When imagining a historical arms race, your mind may float back to the Cold War faceoff between the U.S. and Soviet Union, but for today’s beer lovers, there’s plenty of posturing for shelf space at their favorite grocery store or bottle shop.
Through May, almost 900 different IPA brands were available in supermarkets throughout the U.S., which doesn’t account for the hundreds more you’ll find in other beer retailers or as draft-only options at your local brewery. That’s more options than you can shake a hop bine at.
What does this mean for IPA loving hop heads? Innovation and experimentation, for sure. Many brewers are finding new ways to make their beer stand out from the rest, whether through unique brewing processes or ingredients.
Check out these six beers that are pushing the envelope in the IPA arms race.

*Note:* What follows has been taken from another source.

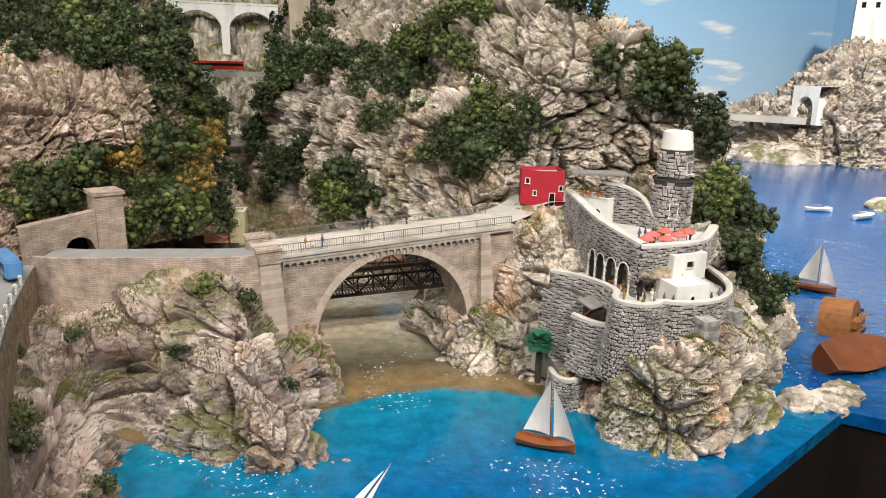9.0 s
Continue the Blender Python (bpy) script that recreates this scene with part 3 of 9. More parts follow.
rock("cliff_centre", [
    [(-0.25, 2.5, 0.3), (-0.05, 2.30, 0.25), (0.12, 2.16, 0.2), (0.3, 2.02, 0.2), (0.5, 1.86, 0.2), (0.75, 1.78, 0.2), (0.98, 1.7, 0.15), (1.15, 1.75, 0.15)],
    [(-0.25, 2.6, 0.45), (-0.02, 2.38, 0.45), (0.13, 2.22, 0.42), (0.3, 2.06, 0.42), (0.52, 1.9, 0.42), (0.77, 1.82, 0.38), (1.0, 1.72, 0.3), (1.17, 1.8, 0.32)],
    [(-0.25, 2.7, 0.65), (0.02, 2.45, 0.62), (0.16, 2.30, 0.58), (0.32, 2.12, 0.55), (0.55, 1.98, 0.53), (0.8, 1.92, 0.47), (1.02, 1.8, 0.42), (1.18, 1.95, 0.45)],
    [(-0.2, 2.85, 0.85), (0.05, 2.6, 0.8), (0.2, 2.5, 0.76), (0.36, 2.34, 0.72), (0.6, 2.2, 0.66), (0.85, 2.15, 0.58), (1.08, 2.05, 0.56), (1.2, 2.2, 0.58)],
    [(-0.2, 3.3, 1.05), (0.05, 3.0, 1.0), (0.25, 2.9, 1.0), (0.5, 2.8, 0.95), (0.8, 2.7, 0.85), (1.0, 2.6, 0.85), (1.15, 2.6, 0.8), (1.25, 2.7, 0.72)]],
    330, 240, "cliff", "tall limestone cliff with orange mineral streaks", 1.1, 18, 11)
rock("gorge_left", [
    [(0.92, 1.45, 0.1), (1.02, 1.50, 0.12), (1.12, 1.55, 0.15), (1.22, 1.60, 0.15), (1.30, 1.78, 0.12), (1.33, 2.1, 0.1), (1.30, 2.6, 0.1)],
    [(0.92, 1.50, 0.25), (1.02, 1.56, 0.25), (1.12, 1.61, 0.25), (1.21, 1.65, 0.26), (1.28, 1.82, 0.25), (1.3, 2.1, 0.24), (1.27, 2.6, 0.22)],
    [(0.90, 1.56, 0.36), (1.02, 1.60, 0.38), (1.12, 1.63, 0.38), (1.20, 1.67, 0.39), (1.25, 1.84, 0.38), (1.26, 2.1, 0.36), (1.22, 2.6, 0.34)],
    [(0.92, 1.70, 0.44), (1.02, 1.72, 0.45), (1.12, 1.74, 0.46), (1.18, 1.78, 0.46), (1.20, 1.92, 0.46), (1.2, 2.2, 0.44), (1.15, 2.7, 0.45)],
    [(0.80, 2.1, 0.56), (0.98, 2.1, 0.56), (1.06, 2.1, 0.56), (1.1, 2.15, 0.54), (1.1, 2.3, 0.52), (1.08, 2.5, 0.52), (1.0, 2.9, 0.6)]],
    330, 210, "rockwarm", "warm limestone gorge wall with a cave and moss", 1.0, 24, 14)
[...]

Your favorite IPAs use plenty of hops, but this latest concoction from Sierra Nevada doesn’t stop there. Hop lovers across the country rejoiced at the sight of this beer, which uses a unique steaming process to distill freshly picked hops before they leave the field. Oils from Cascade, Centennial and CTZ hops are turned into vapor, cooled and condensed, then added to the beer after fermentation. The result is an intense style of IPA once only found during the “wet hop” season in the fall. Science!
Masochists need only apply. Leave your sweet tooth behind for this IPA with an extra kick. Ballast Point’s Sculpin IPA has long been a fan favorite, but its grapefruit and habanero cousins can now be found in stores throughout the country. This version has peppers added to the beer, which provides an intense heat and spiciness to the Sculpin’s normally sweeter hop taste. Brave through the first few sips, as the flavor is rewarding to those who can make it all the way through. Pair it with some Mexican food, too.
A funny thing happened on the way to today’s modern IPA, which regularly sits above 6% ABV and rips enamel with hop flavor. Some breweries got left behind. New Holland’s Mad Hatter IPA was one of the original IPAs found on the market, but at 5.25% ABV and a more balanced hop bite, it needed an update. It’s now got more alcohol (5.25 to 7%), more hops (50% more dry hops) and utilizes Michigan-grown Cascades to offer a taste of the Mitten State for this newly named “Midwest IPA.”
New Holland isn’t the only brewery that recently changed recipes for a beloved IPA. In this case, Stone Brewing updated their Stone Ruination IPA to Stone Ruination Double IPA 2.0, which upped the alcohol and added new hops, but also focused on a style of brewing called “hop bursting” that increases the aroma of hops used in the beer. The new effort gives off plenty of tropical fruit smells, and as it says on the label, may have you singing the praises of “a liquid poem to the glory of the hop.”
This New Jersey-based brewery has taken two of beer lovers’ favorite things—hops and barrel aging—and combined them into a wild mix of flavors. Kane uses their year-round IPA, Overhead, as a base, while bumping up the ABV from 8.2 to 9.4%. Then the beer spends six months in bourbon barrels previously used for their massive imperial stout, A Night to End All Dawns. Brace yourself for intense boozy flavor with vanilla and citrusy tones.
As you can tell by the name, Lonerider has a thing for Western themes, so it’s fitting they took the Magnificent 7 and turned it up a notch. This beer was created to push past its peers, requesting confirmation from the Guinness Book of World Records to recognize it as the first beer in the world using such a high volume of hop varieties—the 77 mentioned in its name. Only one 15-barrel batch was created, with 400 cans sold to the public and the rest going on draft locally. But don’t worry—Lonerider has said this beer will ride again.